What you need to do »
Keep the pictures out and restate every record exactly.

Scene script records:
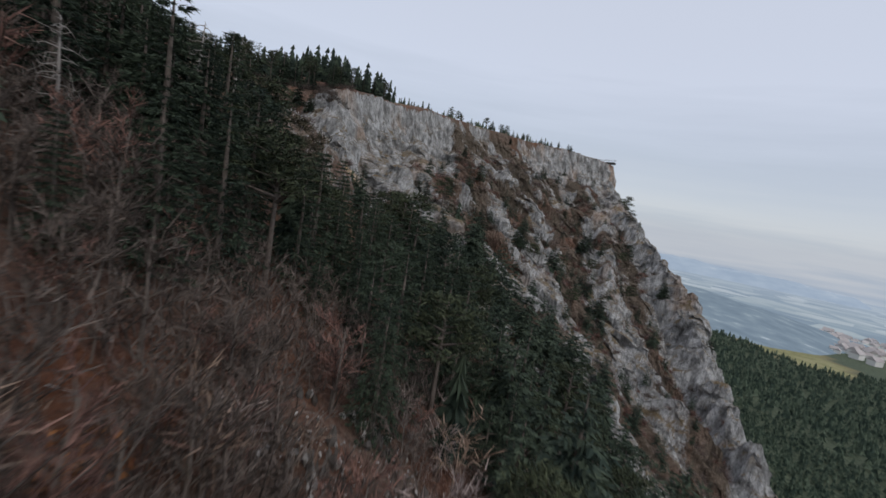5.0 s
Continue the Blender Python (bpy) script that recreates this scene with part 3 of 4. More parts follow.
def distance():
    """Hazy plain and low wooded hills on the horizon."""
    a, r = np.meshgrid(np.radians(np.linspace(-6, 150, 120)), np.geomspace(1230, 4480, 30))
    x, y = r * np.sin(a), r * np.cos(a)
    z = lie(x, y)[0] + 1.0 + 0.012 * (r - 1230)
    i = np.arange(a.size).reshape(a.shape)
    q = np.stack([i[:-1, :-1], i[1:, :-1], i[1:, 1:], i[:-1, 1:]], -1).reshape(-1, 4)
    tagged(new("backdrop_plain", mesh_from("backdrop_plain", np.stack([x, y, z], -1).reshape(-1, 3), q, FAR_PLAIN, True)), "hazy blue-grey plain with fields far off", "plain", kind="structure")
    turns = [4, 15, 23, 29, 34, 38, 42, 47]
    for name, r0, half, crest, k, seed in (("backdrop_hill", 1080, 330, [-122, -125, -131, -136, -145, -158, -178, -215], 1.0, 3), ("backdrop_hill_far", 3300, 340, [-150, -152, -160, -158, -166, -172, -186, -340], 1.0, 5)):
        a, f = np.meshgrid(np.radians(np.linspace(4, 47, 110)), np.linspace(-1, 1, 25))
        x, y = (r0 + f * half) * np.sin(a), (r0 + f * half) * np.cos(a)
        low = lie(x, y)[0] - 4
        high = np.interp(np.degrees(a), turns, crest)
        z = low + np.maximum(high - low, 0) * np.cos(f * 1.57) ** 0.8 * (1 + 0.16 * rough(x, y, 260, 4, seed))
        i = np.arange(a.size).reshape(a.shape)
        q = np.stack([i[:-1, :-1], i[1:, :-1], i[1:, 1:], i[:-1, 1:]], -1).reshape(-1, 4)
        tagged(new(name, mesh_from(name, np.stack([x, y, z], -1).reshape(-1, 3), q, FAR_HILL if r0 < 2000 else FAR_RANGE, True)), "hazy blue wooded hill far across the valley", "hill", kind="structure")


distance()


# ---- woods ----
def at_ground(xy):
    xy = np.asarray(xy, float)
    return np.c_[xy, ground(xy[:, 0], xy[:, 1])]


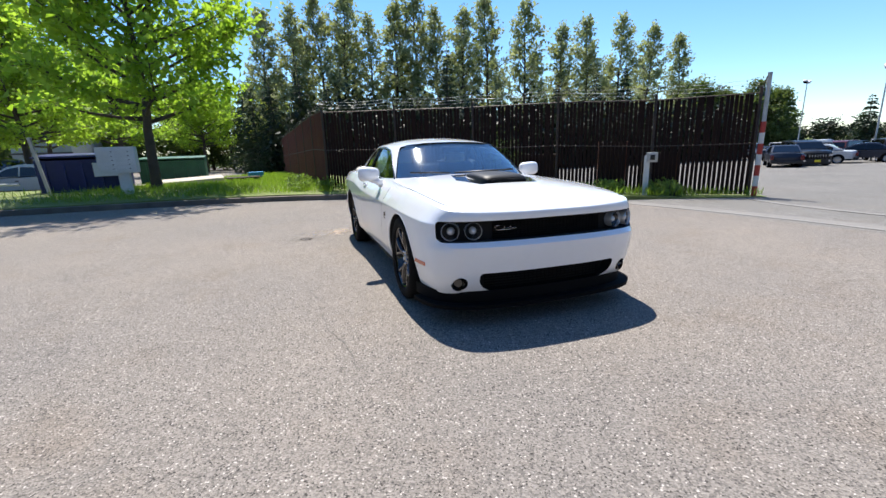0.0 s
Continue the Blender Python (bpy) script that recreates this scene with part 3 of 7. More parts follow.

Task solution »
5.0 s
Continue the Blender Python (bpy) script that recreates this scene with part 3 of 4. More parts follow.
def distance():
    """Hazy plain and low wooded hills on the horizon."""
    a, r = np.meshgrid(np.radians(np.linspace(-6, 150, 120)), np.geomspace(1230, 4480, 30))
    x, y = r * np.sin(a), r * np.cos(a)
    z = lie(x, y)[0] + 1.0 + 0.012 * (r - 1230)
    i = np.arange(a.size).reshape(a.shape)
    q = np.stack([i[:-1, :-1], i[1:, :-1], i[1:, 1:], i[:-1, 1:]], -1).reshape(-1, 4)
    tagged(new("backdrop_plain", mesh_from("backdrop_plain", np.stack([x, y, z], -1).reshape(-1, 3), q, FAR_PLAIN, True)), "hazy blue-grey plain with fields far off", "plain", kind="structure")
    turns = [4, 15, 23, 29, 34, 38, 42, 47]
    for name, r0, half, crest, k, seed in (("backdrop_hill", 1080, 330, [-122, -125, -131, -136, -145, -158, -178, -215], 1.0, 3), ("backdrop_hill_far", 3300, 340, [-150, -152, -160, -158, -166, -172, -186, -340], 1.0, 5)):
        a, f = np.meshgrid(np.radians(np.linspace(4, 47, 110)), np.linspace(-1, 1, 25))
        x, y = (r0 + f * half) * np.sin(a), (r0 + f * half) * np.cos(a)
        low = lie(x, y)[0] - 4
        high = np.interp(np.degrees(a), turns, crest)
        z = low + np.maximum(high - low, 0) * np.cos(f * 1.57) ** 0.8 * (1 + 0.16 * rough(x, y, 260, 4, seed))
        i = np.arange(a.size).reshape(a.shape)
        q = np.stack([i[:-1, :-1], i[1:, :-1], i[1:, 1:], i[:-1, 1:]], -1).reshape(-1, 4)
        tagged(new(name, mesh_from(name, np.stack([x, y, z], -1).reshape(-1, 3), q, FAR_HILL if r0 < 2000 else FAR_RANGE, True)), "hazy blue wooded hill far across the valley", "hill", kind="structure")


distance()


# ---- woods ----
def at_ground(xy):
    xy = np.asarray(xy, float)
    return np.c_[xy, ground(xy[:, 0], xy[:, 1])]


0.0 s
Continue the Blender Python (bpy) script that recreates this scene with part 3 of 7. More parts follow.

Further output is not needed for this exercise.